На лирико-романтические штрихи в его поэтической манере обращалось внимание исследователей, однако Иннокентий Анненский, по существу, предвосхитил и выразил бродившие в поэтической среде чувствования (статьи А. Блока "О лирике" и "Ирония" – свидетельство тому). Анненского нельзя постичь, не видя в ткани его лирического самовыражения иронии. Вообще трудно судить со всей определенностью, что провоцирует "иронические" тенденции в жизни отдельных культурно-исторических эпох, понять, в каких "отношениях" с реальными фактами жизни отдельных личностей и собственно целого общества находится "ироническое мировидение", но совершенно ясно, что эпохи "резких перемен", чреватые "катастрофическими предчувствиями", более склонны к "разладу мечты и реальности", провоцирующему "критическое (часто ироническое) осмысление настоящего" и патетическое видение грядущего. Более того, "ироническая дихотомия" как следствие явного снижения патетической оценки какой-либо сюжетной коллизии, образа героя, даже мелочей, деталей, подробностей, из которых складывается образ, внутренняя форма целого, зарождается и сохраняется до той роковой черты, пока сама эпоха не разведет на полюса в реальной жизни пересмешника и предмет иронии.

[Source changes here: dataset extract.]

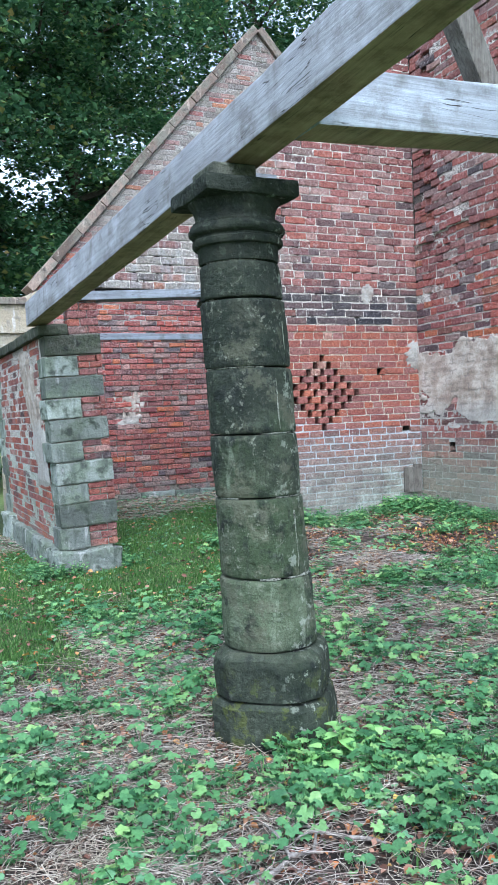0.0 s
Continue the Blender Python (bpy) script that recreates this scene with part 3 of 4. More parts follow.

Иннокентий Анненский, весьма своеобразно выразивший "перелом" эпох, писал, например, о Лермонтове: "Как все истинные поэты, Лермонтов любил жизнь по-своему (здесь и далее в цитатах курсив автора. – И.М.). Слова любил жизнь не обозначают здесь, конечно, что он любил в жизни колокольный звон или шампанское". В этом определении любви поэт и критик находит диаметрально противоположное, но почти в равной мере сквозящее в самопризнаниях эстетствующей публики (Вспомним стихотворение К. Бальмонта "Воспоминания о вечере в Амстердаме", интонационно-ритмически стилизующее колокольный звон), "шампанским залиты" письма театрального бомонда рубежа веков, северянинские "ананасы в шампанском" – лишь поэтически и лирико-иронически точное художественное отражение этого. В данном случае "колокольный звон" оказывается метафорой всего духовно-возвышенного в жизни, даже сакрального, тогда как безобидное "шампанское" – образом суетной праздности, сиюминутных утех плоти, "опьянения" хоть бы и маскарадно-дионисийского этой самой суетой.